Os efeitos (defeitos) da Lei Seca

Nos bares e rodas de amigos, comenta-se muito a respeito da Lei Seca. As pessoas ficam assustadas com a possibilidade de caírem nas garras da lei e acabam adotando medidas preventivas para que isso não ocorra. Regulam a quantidade de álcool que irão beber (se a lei é seca, não adianta regular), procuram levar pessoas que não bebem para dirigir no final da noitada, casais revezam “hoje eu bebo, amanhã você”.

São muitas as alternativas que as pessoas encontraram para se livrar de uma possível punição. Tudo isso por medo da suposta rigidez da Lei Seca. Não beber antes de dirigir é, com certeza, uma decisão sábia. Porém, as pessoas deveriam conscientizar-se não pelo medo da punição, mas sim pelo fato de estarem desrespeitando a lei. Precisamos analisar cautelosamente. A Lei Seca veio para punir com mais rigor ou para facilitar a vida do infrator?

Existem duas esferas onde o cidadão poderá ser punido por estar dirigindo ébrio. Na esfera administrativa, se você for pego ao volante por um guarda municipal ou policial, será autuado de acordo com o Código de Trânsito Brasileiro, em seu Art.165. Para isso, no caso de recusa do infrator em submeter-se a teste com aparelho etilômetro (bafômetro), basta apenas a constatação de provas acerca dos sinais notórios de embriaguez, excitação ou torpor, resultantes do consumo de álcool ou entorpecentes. Nessa esfera, praticamente nada mudou.

Na esfera penal, na minha opinião, a lei ficou mais branda, pois rezava a antiga lei que: “Art 306. Conduzir veículo automotor, na via pública, sob a influência de álcool ou substâncias de efeitos análogos, expondo a dano potencial a incolumidade de outrem: Penas -detenção, de seis meses a três anos, multa e suspensão ou proibição de se obter a permissão ou a habilitação para dirigir veículo automotor”.

Sendo desta forma, para efeitos penais, a comprovação poderia ser concretizada com o bafômetro, exame clínico, exame de sangue ou prova testemunhal. Bastava apenas a comprovação de que o condutor estava sob influência de álcool ou substância de efeitos análogos, sem mencionar quantidade. É o que dizia a lei.

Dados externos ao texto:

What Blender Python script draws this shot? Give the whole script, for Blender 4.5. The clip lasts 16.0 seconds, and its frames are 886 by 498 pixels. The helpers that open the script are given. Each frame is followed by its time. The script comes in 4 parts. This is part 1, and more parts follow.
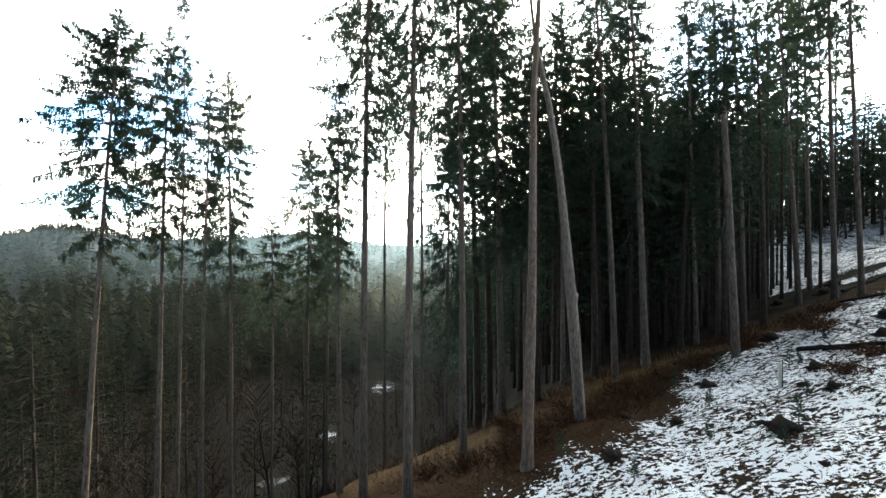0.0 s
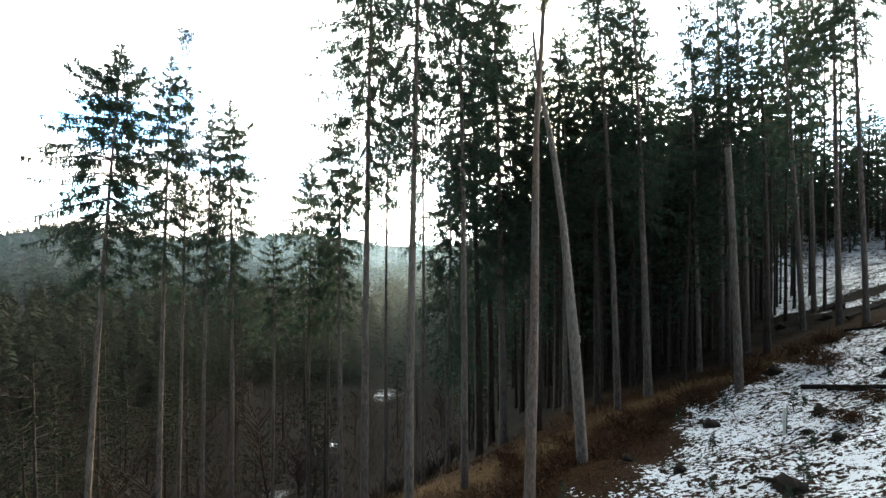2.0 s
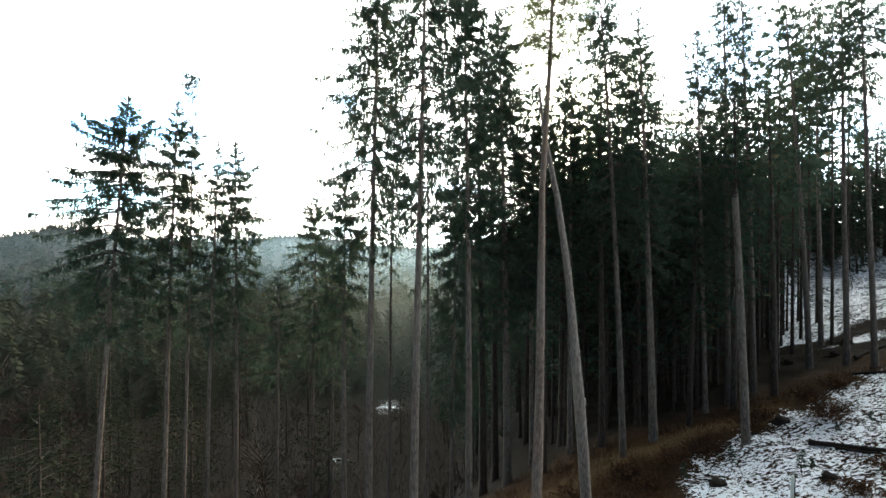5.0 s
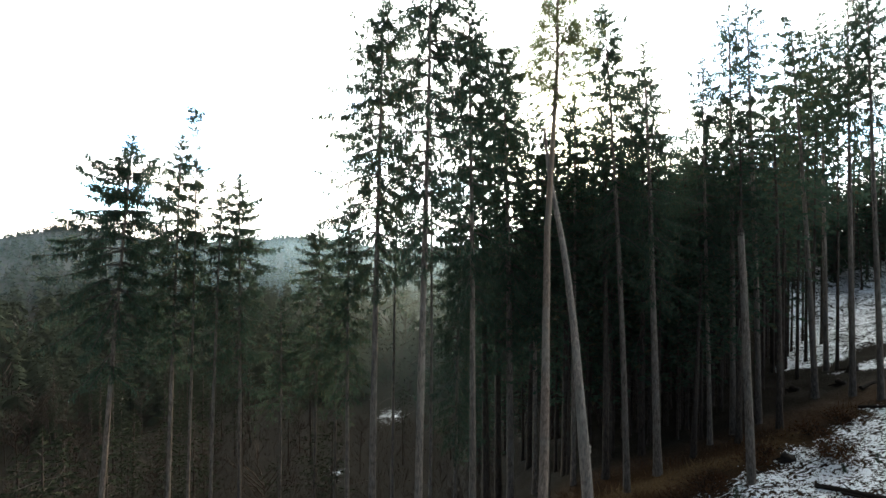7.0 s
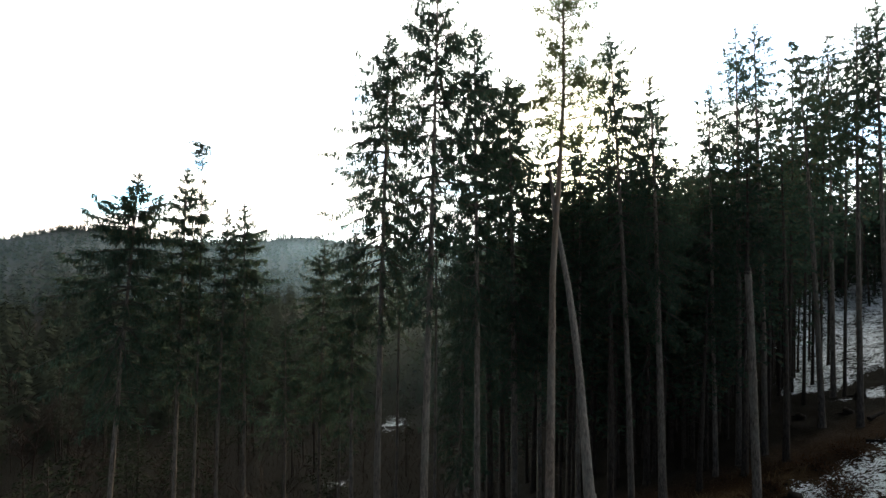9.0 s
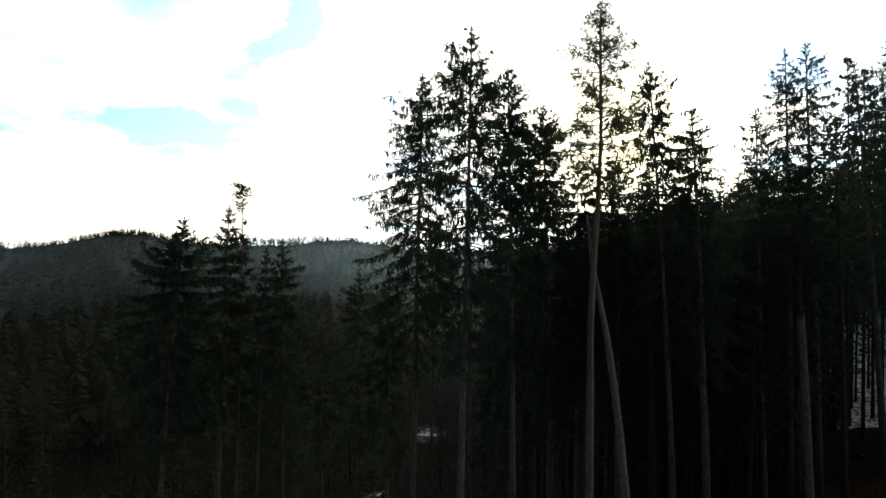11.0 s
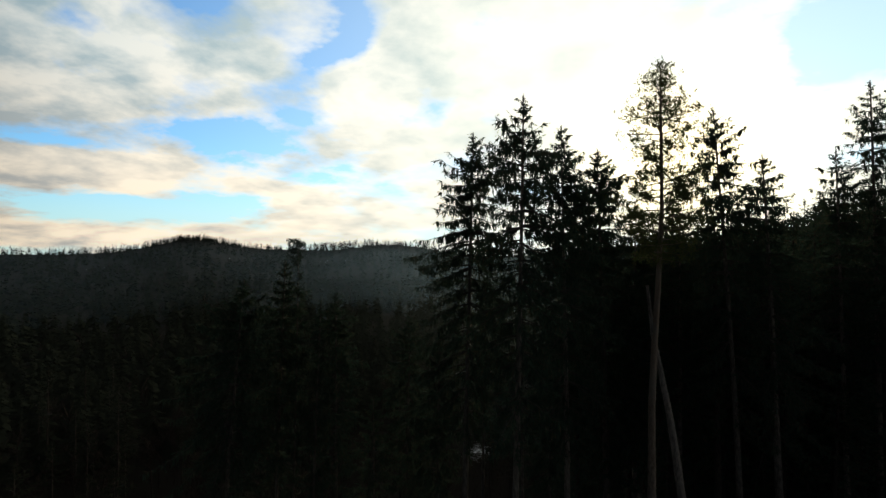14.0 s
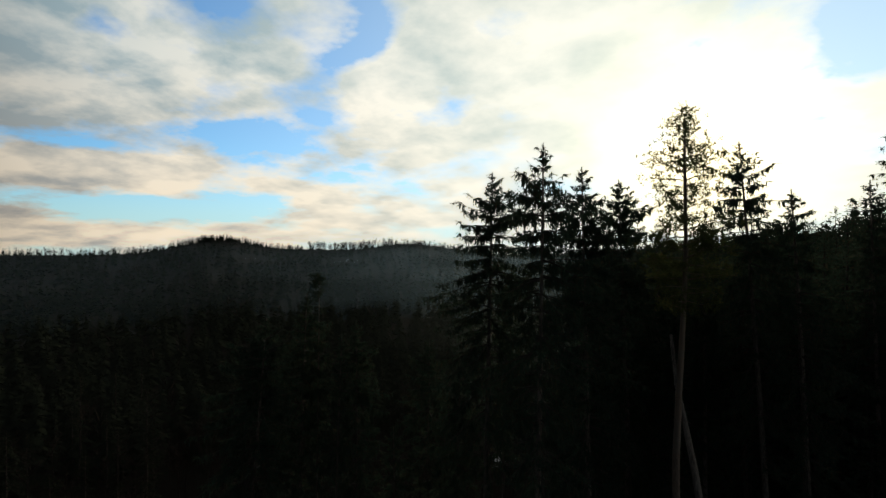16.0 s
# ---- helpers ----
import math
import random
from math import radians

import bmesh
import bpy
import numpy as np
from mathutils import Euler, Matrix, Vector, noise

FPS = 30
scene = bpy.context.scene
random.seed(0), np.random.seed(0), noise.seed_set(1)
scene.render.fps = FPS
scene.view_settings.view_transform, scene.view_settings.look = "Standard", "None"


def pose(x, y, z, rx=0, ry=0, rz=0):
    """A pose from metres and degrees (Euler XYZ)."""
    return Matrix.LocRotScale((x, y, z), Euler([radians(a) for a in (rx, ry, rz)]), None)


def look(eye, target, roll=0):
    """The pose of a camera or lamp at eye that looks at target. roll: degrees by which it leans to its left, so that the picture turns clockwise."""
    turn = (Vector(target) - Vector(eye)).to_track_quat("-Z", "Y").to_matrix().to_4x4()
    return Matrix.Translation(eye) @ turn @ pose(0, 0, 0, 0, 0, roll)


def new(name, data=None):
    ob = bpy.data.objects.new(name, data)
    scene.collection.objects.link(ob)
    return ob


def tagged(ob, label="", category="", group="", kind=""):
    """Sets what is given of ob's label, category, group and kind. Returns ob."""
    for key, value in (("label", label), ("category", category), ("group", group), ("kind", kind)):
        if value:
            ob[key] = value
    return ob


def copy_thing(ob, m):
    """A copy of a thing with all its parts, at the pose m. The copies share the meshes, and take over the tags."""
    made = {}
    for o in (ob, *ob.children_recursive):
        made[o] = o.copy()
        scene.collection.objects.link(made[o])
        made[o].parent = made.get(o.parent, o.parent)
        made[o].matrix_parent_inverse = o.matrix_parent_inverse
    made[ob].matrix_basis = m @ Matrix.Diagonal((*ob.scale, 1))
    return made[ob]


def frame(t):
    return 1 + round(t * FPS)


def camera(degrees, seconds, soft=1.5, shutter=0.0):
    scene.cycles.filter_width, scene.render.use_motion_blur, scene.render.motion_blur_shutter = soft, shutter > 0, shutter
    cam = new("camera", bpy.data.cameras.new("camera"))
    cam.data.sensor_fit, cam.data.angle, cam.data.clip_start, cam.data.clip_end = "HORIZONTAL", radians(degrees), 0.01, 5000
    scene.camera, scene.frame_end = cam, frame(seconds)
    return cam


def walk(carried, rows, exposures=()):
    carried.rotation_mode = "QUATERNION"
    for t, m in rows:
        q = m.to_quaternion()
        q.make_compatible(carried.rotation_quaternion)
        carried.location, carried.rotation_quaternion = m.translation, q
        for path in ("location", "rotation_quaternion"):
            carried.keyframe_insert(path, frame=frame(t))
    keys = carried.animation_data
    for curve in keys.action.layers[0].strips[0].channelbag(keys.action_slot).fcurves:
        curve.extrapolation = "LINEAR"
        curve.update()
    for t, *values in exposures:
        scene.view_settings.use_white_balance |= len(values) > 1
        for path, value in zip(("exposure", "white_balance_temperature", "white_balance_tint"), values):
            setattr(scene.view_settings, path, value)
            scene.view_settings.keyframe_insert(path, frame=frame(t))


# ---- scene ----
cam = camera(87.7, 16.0)
METRES, EYE, TILT, LEAN, TURN = 14.0, 10.0, 0.0, 0.0, 0.0
ROWS = [
    (0.0, 0.0, 0.0, 0.0, 0.0, 0.0, -0.0),
    (0.5, -0.0018, 0.0028, 0.026, 0.07, -0.01, -0.03),
    (1.0, 0.0, 0.005, 0.0561, 0.12, -0.0, 0.0),
    (1.5, 0.0016, 0.0067, 0.0825, 0.18, -0.01, -0.05),
    (2.0, 0.0006, 0.0069, 0.1138, 0.25, 0.01, -0.14),
    (2.5, 0.0007, 0.008, 0.1406, 0.29, -0.03, -0.14),
    (3.0, 0.0012, 0.0092, 0.1696, 0.37, 0.04, -0.19),
    (3.5, 0.0007, 0.009, 0.1953, 0.41, 0.07, -0.25),
    (4.0, -0.0004, 0.0094, 0.2233, 0.51, 0.05, -0.3),
    (6.5, -0.0117, 0.0141, 0.3696, 0.87, 0.13, -0.47),
    (7.0, -0.013, 0.0156, 0.4036, 0.93, 0.13, -0.54),
    (7.5, -0.0146, 0.0165, 0.4365, 1.0, 0.11, -0.59),
    (8.0, -0.0165, 0.0177, 0.4681, 1.05, 0.15, -0.64),
    (10.5, -0.0226, 0.0226, 0.6255, 3.85, 0.16, -0.61),
    (11.0, -0.0245, 0.0251, 0.6631, 5.46, 0.24, -0.53),
    (11.5, -0.0251, 0.0277, 0.6925, 7.04, 0.29, -0.5),
    (12.0, -0.0279, 0.0318, 0.7266, 8.67, 0.31, -0.38),
    (12.5, -0.0288, 0.0335, 0.7621, 9.91, 0.38, -0.45),
    (13.0, -0.0301, 0.0341, 0.7924, 10.5, 0.43, -0.42),
    (13.5, -0.0321, 0.0355, 0.8255, 11.0, 0.45, -0.43),
    (14.0, -0.0373, 0.038, 0.8576, 11.4, 0.49, -0.37),
    (14.5, -0.0354, 0.0384, 0.8917, 12.0, 0.5, -0.4),
    (15.0, -0.0382, 0.0367, 0.926, 12.47, 0.45, -0.35),
    (15.5, -0.0415, 0.0375, 0.9617, 12.97, 0.32, -0.28),
    (16.0, -0.0397, 0.037, 0.9967, 13.73, 0.24, -0.16),
]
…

A nova redação: “Art. 306. Conduzir veículo automotor, na via pública, estando com concentração de álcool por litro de sangue igual ou superior a seis decigramas, ou sob a influência de qualquer outra substância psicoativa que determine dependência”. (Redação dada pela lei n° 11.705, de 2008).

Sendo exposto desta maneira, não resta dúvida que somente a comprovação da referida concentração por meio testes legalmente previstos confirmará a responsabilidade criminal. Isso se o suspeito livremente colaborar para que se realize os testes. O exame pericial médico clínico fica inviável, pois não é possível aferir o grau de concentração de álcool no sangue, indispensável para que seja lavrado o flagrante. O exame de sangue seria uma alternativa, porém, esses exames costumam levar alguns dias para que se obtenha o resultado, e o flagrante quebra-se em 24 horas. Portanto, resta apenas o exame com aparelho etilômetro (bafômetro), cujo resultado é imediato.

Como guarda municipal e cidadão, tenho convicção de que a Lei Seca somente ficou mais rígida na esfera administrativa. Mexendo no bolso do infrator, o que é plausível. Porém, deixou a desejar na esfera penal, visto que, para ser lavrado o flagrante, precisa ser comprovado concentração de álcool por litro de sangue igual ou superior a seis decigramas. Ninguém poderá ser compelido a fazer o tal exame. Portanto, somente será preso em flagrante aquele que quiser. Apesar do nome Lei Seca, existe de acordo com o decreto 6.488/08, uma tolerância de dois decigramas de álcool por litro de sangue. Quantidade insignificante. Então, neste final de ano, se for sair de casa de carro, não vá comer aquele bombom de amarula. Ele pode custar muito caro.